7. The polishing apparatus according to claim 6, further comprising a temperature controller for adjusting and controlling a temperature of the cooling or heating medium circulating said fluid passage.

8. A polishing apparatus, comprising:

a polishing table having a polishing surface;

a dresser for dressing said polishing surface;

a substrate holder for holding and pressing a substrate against said polishing surface to polish the substrate with relative movement between said polishing surface and the substrate,

wherein said dresser includes a circular holding member for holding a circular dummy substrate, and a dressing member arranged around said circular holding member.

9. The polishing apparatus according to claim 8, wherein:

said circular holding member and said dressing member have rotating shafts, respectively; and

said rotating shafts are concentrically arranged and are rotatable independently of each other.

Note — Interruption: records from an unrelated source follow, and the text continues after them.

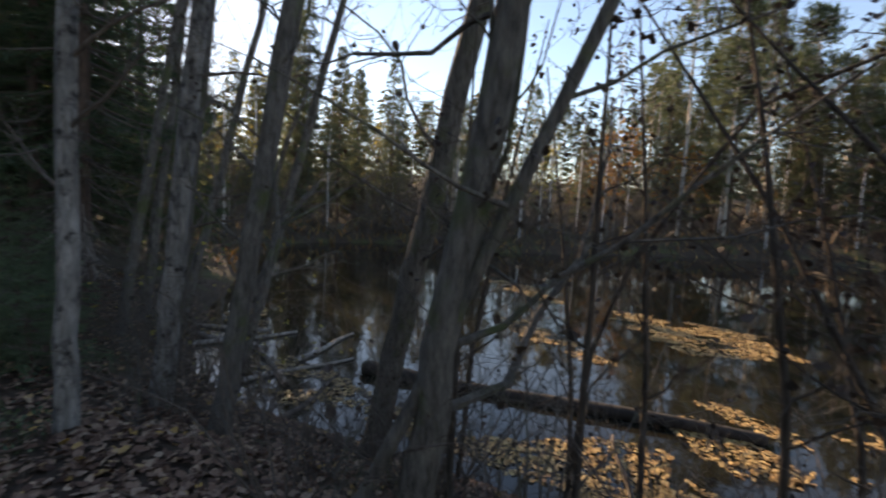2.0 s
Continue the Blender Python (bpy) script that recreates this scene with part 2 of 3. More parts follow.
# ---- the lie of the land ----
WATER = -1.1
LAKE = np.array([(4.2, -4.0), (3.9, -1.5), (3.5, 1.0), (3.0, 3.0), (3.0, 5.2), (4.0, 7.5), (6.5, 11.0), (11, 18), (17, 24), (23, 23), (25, 15.5), (32, 11.5),
                 (41, 6), (47, -4), (46, -17), (50, -30), (62, -48), (70, -75), (60, -105), (30, -110), (24, -80), (17, -45), (11.5, -29), (7.4, -17), (6.6, -12.5), (6.0, -9.1), (4.9, -6.8), (4.6, -5.4)])
ISLAND = ((32.5, -24.5), 8.5, 2.4, -98.0)


def lake_distance(x, y):
    """Metres outside the shore line; negative over the lake."""
    x, y = np.asarray(x, float), np.asarray(y, float)
    best, inside = np.full(x.shape, 1e9), np.zeros(x.shape, bool)
    for (ax, ay), (bx, by) in zip(LAKE, np.roll(LAKE, -1, 0)):
        dx, dy = bx - ax, by - ay
        t = np.clip(((x - ax) * dx + (y - ay) * dy) / (dx * dx + dy * dy), 0, 1)
        best = np.minimum(best, np.hypot(x - ax - t * dx, y - ay - t * dy))
        cross = ((ay > y) != (by > y)) & (x < (bx - ax) * (y - ay) / (by - ay + 1e-12) + ax)
        inside ^= cross
    return np.where(inside, -best, best)


def path_x(y):
    return np.interp(y, [-6, -2, 1, 3, 5.5, 8, 10.5, 12.5, 14.2, 16, 18.2, 23, 30], [0.2, 0.0, -0.35, -0.5, -0.62, -0.8, -0.85, -0.72, -0.48, 0.0, 0.85, 2.0, 2.6])


def ripple(x, y):
    return (np.sin(x * 1.7 + 0.6 * y) * np.sin(y * 1.3 - 0.4 * x + 1) * 0.5 + np.sin(x * 4.1 - y * 2.3) * 0.25 + np.sin(y * 5.3 + x * 3.1) * 0.2)


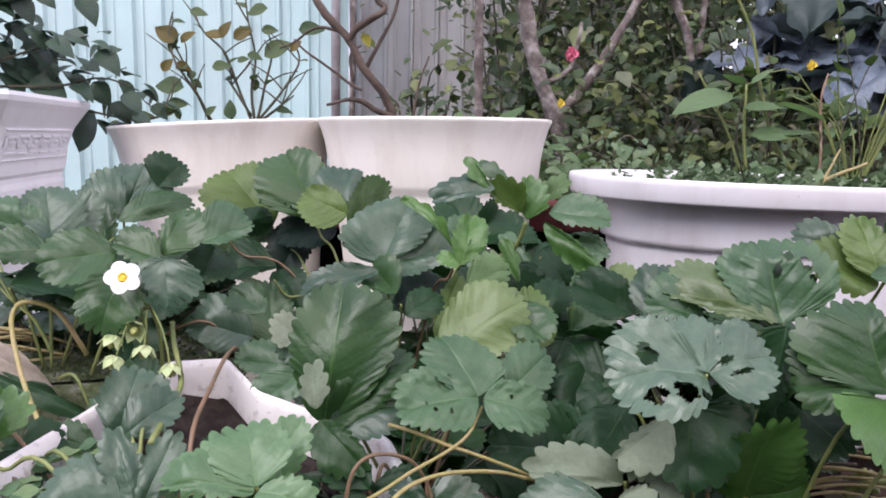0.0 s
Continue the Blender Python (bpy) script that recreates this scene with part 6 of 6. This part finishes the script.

10. The polishing apparatus according to claim 8, wherein said circular holding member includes therein a fluid passage through which a cooling or heating medium circulates.

11. The polishing apparatus according to claim 10, wherein said circular holding member is operable to press the dummy substrate against said polishing surface of said polishing table during polishing of the substrate.

12. The polishing apparatus according to claim 11, wherein:

said polishing surface of said polishing table comprises a surface of a polishing pad attached to an upper surface of said polishing table; and

said polishing apparatus is operable such that, after said polishing pad is replaced with a new polishing pad, said dummy substrate held by said circular holding member and said dressing member are pressed against a polishing surface of said new polishing pad to thereby break in said polishing surface of said new polishing pad.

13. The polishing apparatus according to claim 8, wherein a SiC wafer is used as the dummy substrate.

14. The polishing apparatus according to claim 8, wherein said circular holding member is operable to press the dummy substrate against said polishing surface of said polishing table during polishing of the substrate.